[Stored dataset items]
• • • • • • •

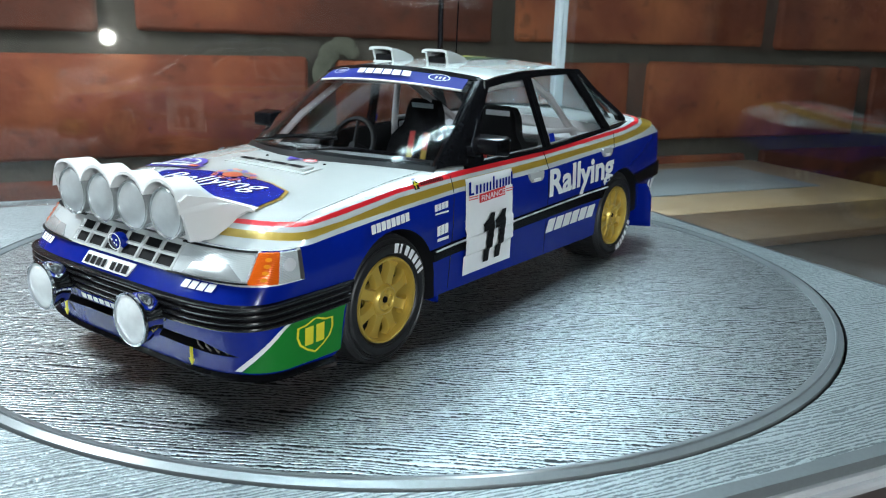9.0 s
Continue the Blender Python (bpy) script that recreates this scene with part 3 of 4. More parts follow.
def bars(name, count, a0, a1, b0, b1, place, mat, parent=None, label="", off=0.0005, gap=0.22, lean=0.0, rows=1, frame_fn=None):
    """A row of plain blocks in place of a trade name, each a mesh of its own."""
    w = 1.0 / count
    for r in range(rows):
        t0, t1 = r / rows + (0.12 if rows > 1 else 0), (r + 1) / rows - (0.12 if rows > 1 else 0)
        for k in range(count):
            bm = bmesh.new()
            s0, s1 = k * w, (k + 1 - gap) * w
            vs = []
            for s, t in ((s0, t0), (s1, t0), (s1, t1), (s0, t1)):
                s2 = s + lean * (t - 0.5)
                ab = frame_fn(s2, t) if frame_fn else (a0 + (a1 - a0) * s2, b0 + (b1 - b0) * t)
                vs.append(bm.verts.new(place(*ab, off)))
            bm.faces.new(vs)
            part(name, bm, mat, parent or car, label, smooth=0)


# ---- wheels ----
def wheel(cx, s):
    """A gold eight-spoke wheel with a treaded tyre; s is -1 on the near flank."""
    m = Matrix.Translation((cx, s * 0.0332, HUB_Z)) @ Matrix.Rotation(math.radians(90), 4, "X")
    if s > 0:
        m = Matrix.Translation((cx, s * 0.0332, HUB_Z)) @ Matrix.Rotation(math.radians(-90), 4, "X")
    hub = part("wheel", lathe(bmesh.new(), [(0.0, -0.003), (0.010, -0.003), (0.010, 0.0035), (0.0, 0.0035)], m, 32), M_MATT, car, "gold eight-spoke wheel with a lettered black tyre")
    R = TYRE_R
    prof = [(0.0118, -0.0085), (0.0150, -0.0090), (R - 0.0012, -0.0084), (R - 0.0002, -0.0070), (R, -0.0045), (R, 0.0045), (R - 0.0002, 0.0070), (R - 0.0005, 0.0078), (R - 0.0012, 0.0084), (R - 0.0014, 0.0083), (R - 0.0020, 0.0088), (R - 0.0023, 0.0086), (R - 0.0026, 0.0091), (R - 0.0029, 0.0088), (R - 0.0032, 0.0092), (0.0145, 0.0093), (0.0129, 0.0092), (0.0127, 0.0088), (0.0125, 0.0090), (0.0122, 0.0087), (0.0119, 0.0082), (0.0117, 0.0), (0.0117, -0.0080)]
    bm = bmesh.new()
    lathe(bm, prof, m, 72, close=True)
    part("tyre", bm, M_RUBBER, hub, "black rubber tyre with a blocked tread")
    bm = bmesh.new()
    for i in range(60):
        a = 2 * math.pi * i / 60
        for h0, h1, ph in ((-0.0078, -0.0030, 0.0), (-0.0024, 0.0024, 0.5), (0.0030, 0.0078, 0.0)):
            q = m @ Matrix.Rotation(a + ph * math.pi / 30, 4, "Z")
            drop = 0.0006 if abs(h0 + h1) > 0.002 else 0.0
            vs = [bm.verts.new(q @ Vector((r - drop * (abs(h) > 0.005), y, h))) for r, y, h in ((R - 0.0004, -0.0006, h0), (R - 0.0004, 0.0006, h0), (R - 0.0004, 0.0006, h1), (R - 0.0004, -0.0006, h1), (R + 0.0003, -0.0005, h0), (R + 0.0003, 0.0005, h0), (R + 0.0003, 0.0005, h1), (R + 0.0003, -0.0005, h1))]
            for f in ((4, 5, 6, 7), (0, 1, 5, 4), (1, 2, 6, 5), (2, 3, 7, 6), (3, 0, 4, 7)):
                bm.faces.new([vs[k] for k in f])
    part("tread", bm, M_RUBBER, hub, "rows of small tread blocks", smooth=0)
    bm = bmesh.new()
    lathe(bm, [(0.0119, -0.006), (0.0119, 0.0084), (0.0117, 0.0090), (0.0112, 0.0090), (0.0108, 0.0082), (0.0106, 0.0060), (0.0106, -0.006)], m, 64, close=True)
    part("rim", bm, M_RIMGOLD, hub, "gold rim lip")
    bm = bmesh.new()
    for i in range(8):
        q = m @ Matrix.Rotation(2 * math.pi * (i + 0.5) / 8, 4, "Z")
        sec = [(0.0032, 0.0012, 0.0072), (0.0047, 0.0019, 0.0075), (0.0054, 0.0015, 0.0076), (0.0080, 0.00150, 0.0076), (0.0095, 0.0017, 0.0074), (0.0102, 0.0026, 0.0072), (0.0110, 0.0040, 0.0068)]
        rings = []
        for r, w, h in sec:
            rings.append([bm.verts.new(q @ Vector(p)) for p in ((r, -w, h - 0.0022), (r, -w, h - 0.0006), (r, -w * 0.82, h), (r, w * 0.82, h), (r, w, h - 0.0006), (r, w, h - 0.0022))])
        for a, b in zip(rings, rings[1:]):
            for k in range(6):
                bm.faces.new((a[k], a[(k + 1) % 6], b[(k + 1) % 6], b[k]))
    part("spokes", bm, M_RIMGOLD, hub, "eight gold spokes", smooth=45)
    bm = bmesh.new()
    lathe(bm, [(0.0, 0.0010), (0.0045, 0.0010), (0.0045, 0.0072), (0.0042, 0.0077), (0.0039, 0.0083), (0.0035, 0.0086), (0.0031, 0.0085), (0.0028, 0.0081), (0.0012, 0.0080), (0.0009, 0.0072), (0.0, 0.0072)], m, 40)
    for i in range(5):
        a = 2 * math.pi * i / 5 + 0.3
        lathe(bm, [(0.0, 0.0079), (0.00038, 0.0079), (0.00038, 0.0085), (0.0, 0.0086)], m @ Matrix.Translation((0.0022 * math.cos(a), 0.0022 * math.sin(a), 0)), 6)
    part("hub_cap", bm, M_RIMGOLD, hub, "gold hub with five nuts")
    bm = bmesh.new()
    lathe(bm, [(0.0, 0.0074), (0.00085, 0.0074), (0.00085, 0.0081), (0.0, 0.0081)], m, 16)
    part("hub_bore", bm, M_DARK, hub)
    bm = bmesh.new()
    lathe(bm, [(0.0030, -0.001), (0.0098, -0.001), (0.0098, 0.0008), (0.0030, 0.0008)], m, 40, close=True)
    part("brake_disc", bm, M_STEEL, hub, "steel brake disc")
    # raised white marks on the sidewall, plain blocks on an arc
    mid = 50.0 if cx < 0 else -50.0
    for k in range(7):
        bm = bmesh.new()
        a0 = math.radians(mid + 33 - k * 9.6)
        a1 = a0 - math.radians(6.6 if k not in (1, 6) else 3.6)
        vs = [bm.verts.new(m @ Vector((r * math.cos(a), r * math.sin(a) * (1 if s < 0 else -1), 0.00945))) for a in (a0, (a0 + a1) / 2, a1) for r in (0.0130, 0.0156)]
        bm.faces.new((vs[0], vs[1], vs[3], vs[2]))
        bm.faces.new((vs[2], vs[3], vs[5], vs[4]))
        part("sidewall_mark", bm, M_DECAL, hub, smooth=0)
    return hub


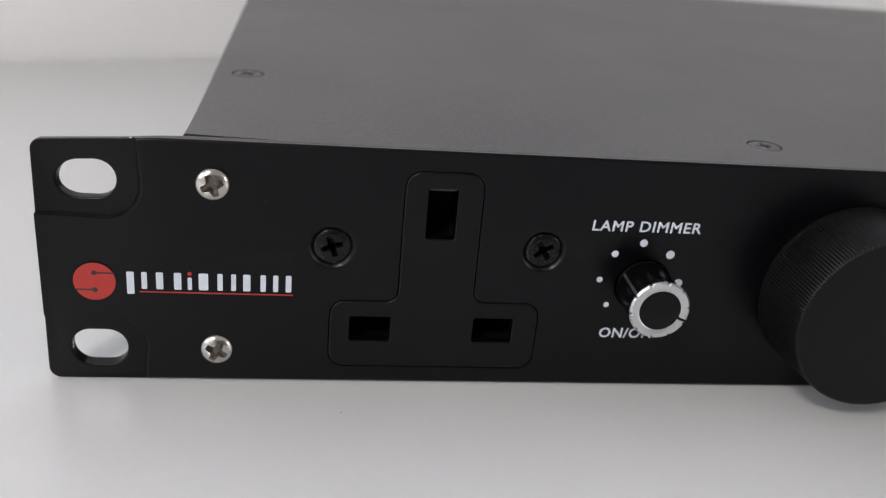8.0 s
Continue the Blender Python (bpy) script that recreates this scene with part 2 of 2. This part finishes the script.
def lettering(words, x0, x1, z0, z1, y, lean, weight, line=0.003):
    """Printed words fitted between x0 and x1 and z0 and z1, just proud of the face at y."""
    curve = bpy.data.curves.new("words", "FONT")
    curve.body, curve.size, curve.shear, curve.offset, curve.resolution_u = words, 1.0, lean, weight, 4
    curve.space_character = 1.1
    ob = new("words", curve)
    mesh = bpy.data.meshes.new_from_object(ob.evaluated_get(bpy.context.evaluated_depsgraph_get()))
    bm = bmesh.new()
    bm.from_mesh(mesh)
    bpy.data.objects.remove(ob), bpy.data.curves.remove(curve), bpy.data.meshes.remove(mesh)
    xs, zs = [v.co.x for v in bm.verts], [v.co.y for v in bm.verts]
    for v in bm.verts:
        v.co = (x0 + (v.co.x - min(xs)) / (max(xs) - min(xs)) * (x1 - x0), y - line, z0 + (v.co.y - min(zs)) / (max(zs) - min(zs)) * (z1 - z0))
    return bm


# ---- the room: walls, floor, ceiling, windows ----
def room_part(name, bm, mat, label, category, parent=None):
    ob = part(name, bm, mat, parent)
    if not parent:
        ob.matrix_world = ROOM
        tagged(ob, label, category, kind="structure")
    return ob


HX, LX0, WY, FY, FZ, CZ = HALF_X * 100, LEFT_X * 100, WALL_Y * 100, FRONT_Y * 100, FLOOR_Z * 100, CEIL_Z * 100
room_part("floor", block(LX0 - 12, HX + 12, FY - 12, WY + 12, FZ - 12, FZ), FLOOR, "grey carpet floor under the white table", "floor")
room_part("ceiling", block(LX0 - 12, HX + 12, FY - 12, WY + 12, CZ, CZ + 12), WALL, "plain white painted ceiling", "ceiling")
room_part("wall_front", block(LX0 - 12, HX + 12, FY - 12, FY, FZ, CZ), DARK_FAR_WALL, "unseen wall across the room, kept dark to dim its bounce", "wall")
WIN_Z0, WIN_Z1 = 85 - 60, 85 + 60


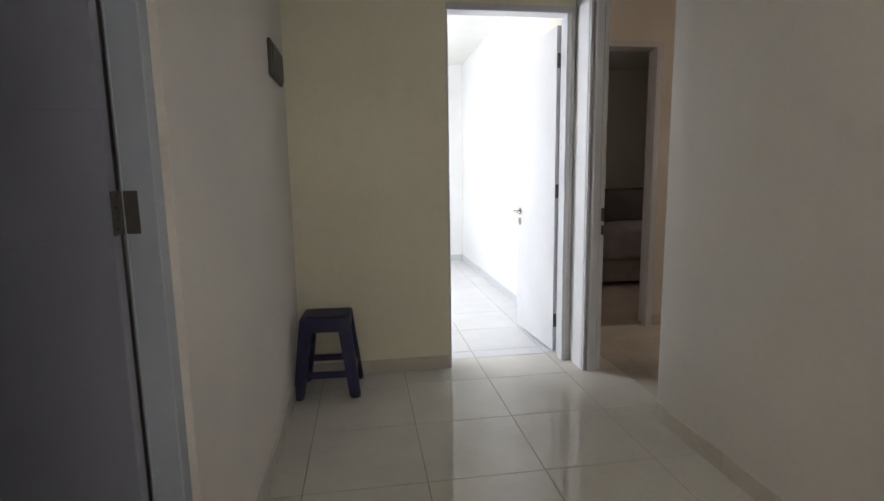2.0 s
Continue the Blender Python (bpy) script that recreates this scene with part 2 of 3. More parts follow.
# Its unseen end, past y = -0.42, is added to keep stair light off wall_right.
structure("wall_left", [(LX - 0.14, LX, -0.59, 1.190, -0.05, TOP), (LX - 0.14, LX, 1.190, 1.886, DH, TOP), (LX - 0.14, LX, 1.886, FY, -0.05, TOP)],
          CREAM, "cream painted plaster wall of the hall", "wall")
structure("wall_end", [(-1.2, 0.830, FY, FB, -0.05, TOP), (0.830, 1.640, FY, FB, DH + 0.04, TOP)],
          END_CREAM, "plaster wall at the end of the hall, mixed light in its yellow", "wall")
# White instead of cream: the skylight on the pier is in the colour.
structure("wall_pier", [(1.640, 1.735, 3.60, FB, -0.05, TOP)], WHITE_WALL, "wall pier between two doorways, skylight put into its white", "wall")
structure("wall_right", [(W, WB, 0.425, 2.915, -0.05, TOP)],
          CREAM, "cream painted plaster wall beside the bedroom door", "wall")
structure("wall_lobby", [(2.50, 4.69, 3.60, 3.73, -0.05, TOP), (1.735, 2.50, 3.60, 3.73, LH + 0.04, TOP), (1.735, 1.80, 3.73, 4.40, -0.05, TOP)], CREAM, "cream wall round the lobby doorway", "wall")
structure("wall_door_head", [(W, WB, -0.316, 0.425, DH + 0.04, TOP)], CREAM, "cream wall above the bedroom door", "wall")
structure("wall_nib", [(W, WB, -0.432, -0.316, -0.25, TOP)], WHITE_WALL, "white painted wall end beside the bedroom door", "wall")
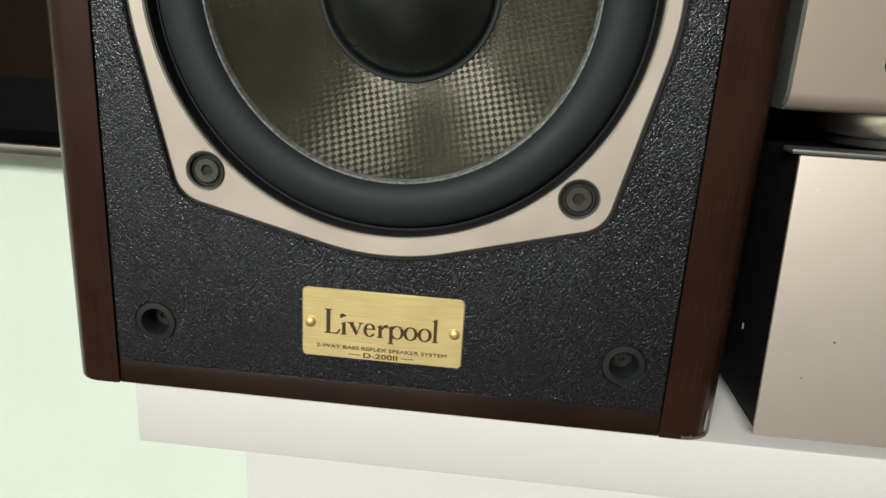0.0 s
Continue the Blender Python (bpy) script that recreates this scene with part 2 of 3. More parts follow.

• • • • • • •

WHAT YOU HAVE TO DO:
From the listing above, pick out every line containing "script".

SOLUTION FOR THIS TASK:
Continue the Blender Python (bpy) script that recreates this scene with part 3 of 4. More parts follow.
Continue the Blender Python (bpy) script that recreates this scene with part 2 of 2. This part finishes the script.
Continue the Blender Python (bpy) script that recreates this scene with part 2 of 3. More parts follow.
Continue the Blender Python (bpy) script that recreates this scene with part 2 of 3. More parts follow.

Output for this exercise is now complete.